■ PROBLEM DETAILS: Repeat exactly the stretch of lines from the line containing "return Matrix.LocRotScale((x, y, z), Euler([radians(a)" through the line containing "of a camera", both included, and nothing else.

===== DATASET ROWS

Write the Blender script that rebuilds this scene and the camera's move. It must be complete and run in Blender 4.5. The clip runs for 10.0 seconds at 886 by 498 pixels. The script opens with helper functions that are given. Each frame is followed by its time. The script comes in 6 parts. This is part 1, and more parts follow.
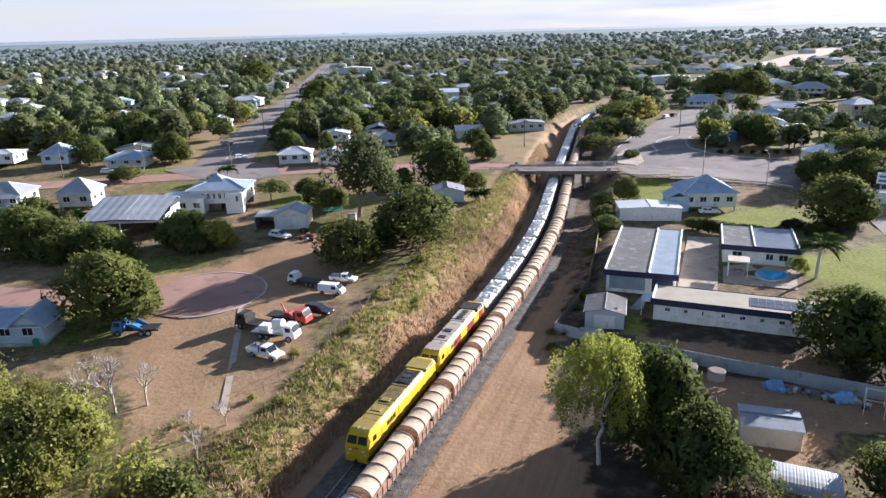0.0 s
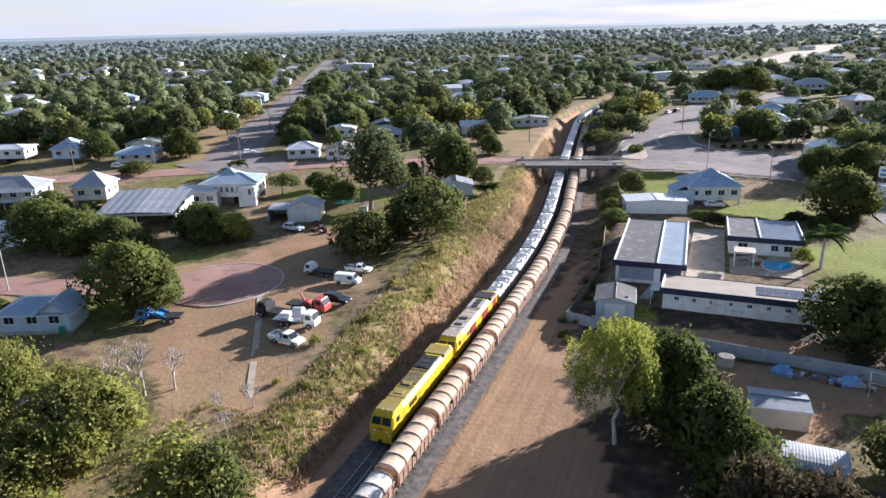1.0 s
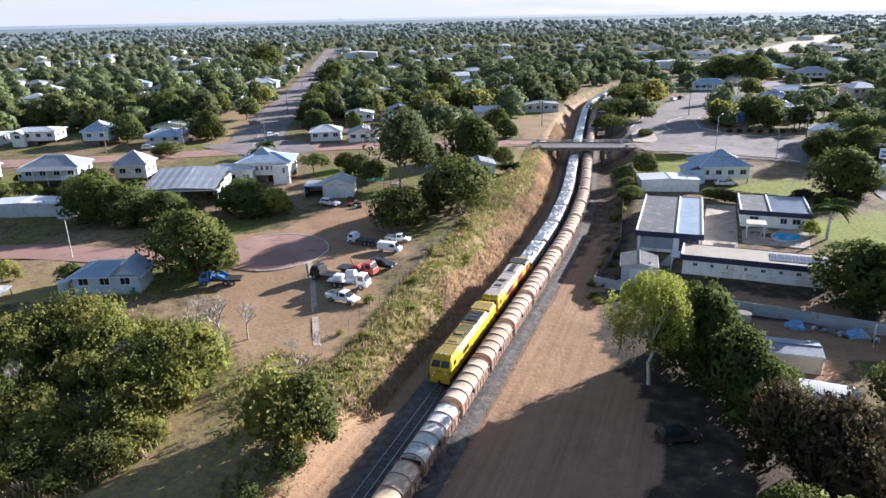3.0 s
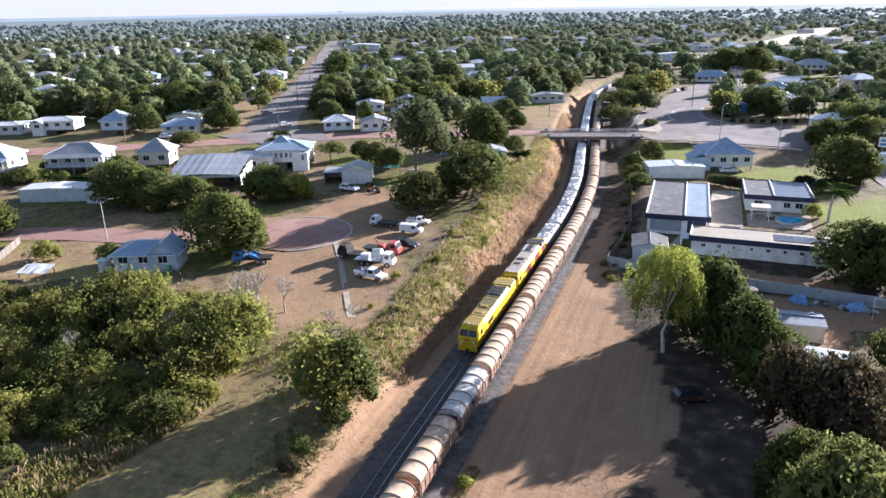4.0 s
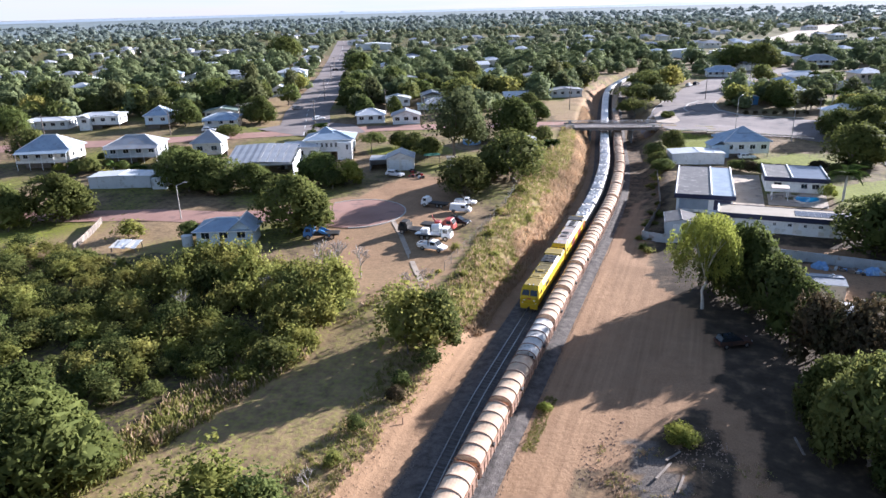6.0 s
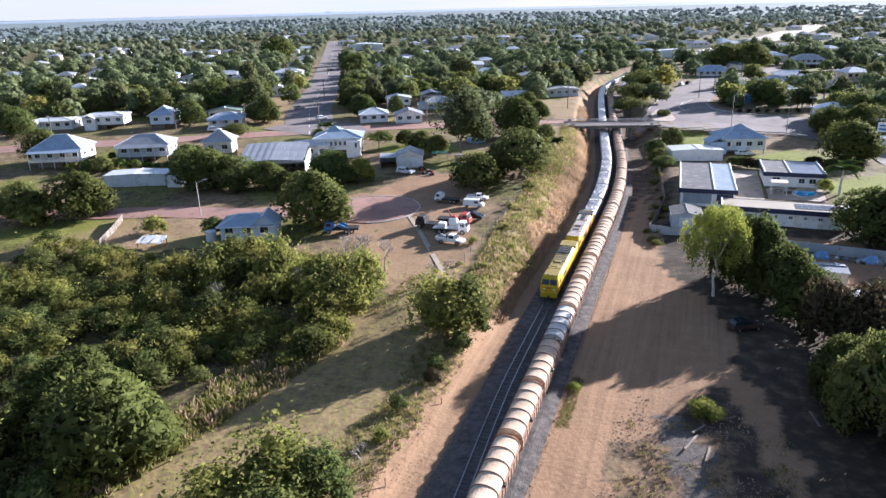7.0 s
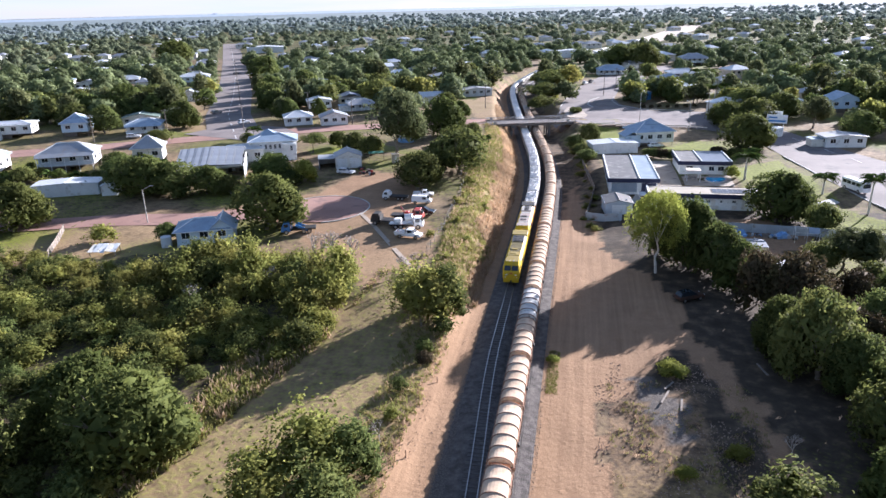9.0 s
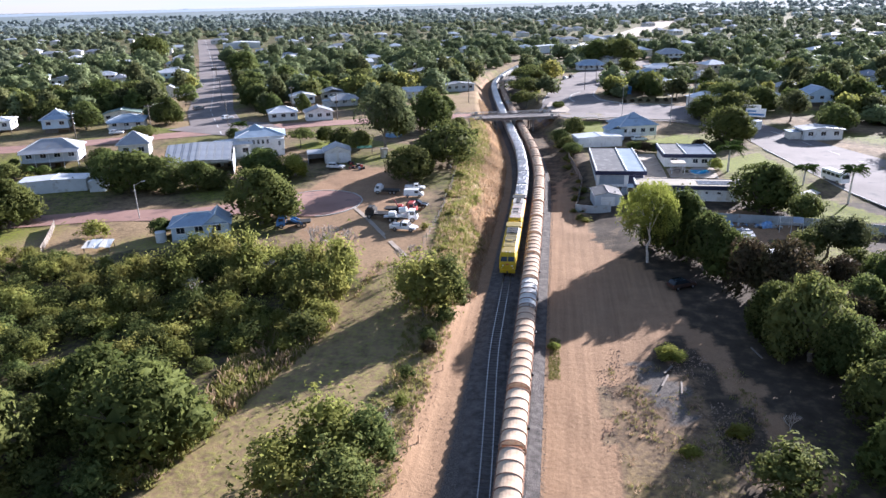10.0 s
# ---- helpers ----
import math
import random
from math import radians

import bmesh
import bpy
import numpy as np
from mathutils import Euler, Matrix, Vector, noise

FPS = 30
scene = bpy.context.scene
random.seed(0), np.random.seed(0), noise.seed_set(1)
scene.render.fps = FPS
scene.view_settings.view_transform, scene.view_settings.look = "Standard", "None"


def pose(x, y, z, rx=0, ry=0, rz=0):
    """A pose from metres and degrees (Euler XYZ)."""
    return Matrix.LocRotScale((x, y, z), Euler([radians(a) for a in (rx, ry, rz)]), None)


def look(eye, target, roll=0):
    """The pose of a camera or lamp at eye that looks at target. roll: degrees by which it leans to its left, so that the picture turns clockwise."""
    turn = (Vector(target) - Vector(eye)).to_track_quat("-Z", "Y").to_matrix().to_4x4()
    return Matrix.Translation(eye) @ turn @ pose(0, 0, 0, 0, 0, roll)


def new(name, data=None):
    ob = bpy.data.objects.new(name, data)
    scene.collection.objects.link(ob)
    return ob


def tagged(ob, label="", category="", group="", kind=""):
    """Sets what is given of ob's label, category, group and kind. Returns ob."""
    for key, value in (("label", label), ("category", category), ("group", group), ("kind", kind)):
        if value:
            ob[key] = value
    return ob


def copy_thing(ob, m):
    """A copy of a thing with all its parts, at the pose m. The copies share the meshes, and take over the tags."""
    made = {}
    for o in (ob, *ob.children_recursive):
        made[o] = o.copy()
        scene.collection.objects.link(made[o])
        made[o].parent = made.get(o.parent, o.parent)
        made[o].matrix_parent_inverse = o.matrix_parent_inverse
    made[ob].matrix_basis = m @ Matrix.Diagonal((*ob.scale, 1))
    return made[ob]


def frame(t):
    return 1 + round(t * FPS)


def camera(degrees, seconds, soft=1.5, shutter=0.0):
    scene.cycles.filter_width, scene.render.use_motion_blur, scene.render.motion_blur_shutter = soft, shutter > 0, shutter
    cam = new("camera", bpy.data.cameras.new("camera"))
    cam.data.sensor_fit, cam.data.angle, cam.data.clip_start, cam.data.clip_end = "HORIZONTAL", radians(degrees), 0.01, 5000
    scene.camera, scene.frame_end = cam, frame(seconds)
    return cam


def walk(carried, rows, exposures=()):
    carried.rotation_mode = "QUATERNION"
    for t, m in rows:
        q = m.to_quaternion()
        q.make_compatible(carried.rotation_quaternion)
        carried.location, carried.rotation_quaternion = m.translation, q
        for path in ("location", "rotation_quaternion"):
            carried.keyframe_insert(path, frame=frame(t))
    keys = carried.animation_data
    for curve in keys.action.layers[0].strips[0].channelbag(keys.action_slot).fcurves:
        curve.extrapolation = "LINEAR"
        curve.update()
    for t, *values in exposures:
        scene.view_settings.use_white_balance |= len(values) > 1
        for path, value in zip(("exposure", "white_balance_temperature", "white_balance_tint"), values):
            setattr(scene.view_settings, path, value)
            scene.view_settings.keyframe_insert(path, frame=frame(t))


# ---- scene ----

==========
===== DATASET ROWS

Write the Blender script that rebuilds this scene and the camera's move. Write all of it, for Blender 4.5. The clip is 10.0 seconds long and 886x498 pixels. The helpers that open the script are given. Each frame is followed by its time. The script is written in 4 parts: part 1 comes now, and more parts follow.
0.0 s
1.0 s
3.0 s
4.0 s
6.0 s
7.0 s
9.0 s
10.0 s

==========

■ TASK RESULT:
    return Matrix.LocRotScale((x, y, z), Euler([radians(a) for a in (rx, ry, rz)]), None)


def look(eye, target, roll=0):
    """The pose of a camera or lamp at eye that looks at target. roll: degrees by which it leans to its left, so that the picture turns clockwise."""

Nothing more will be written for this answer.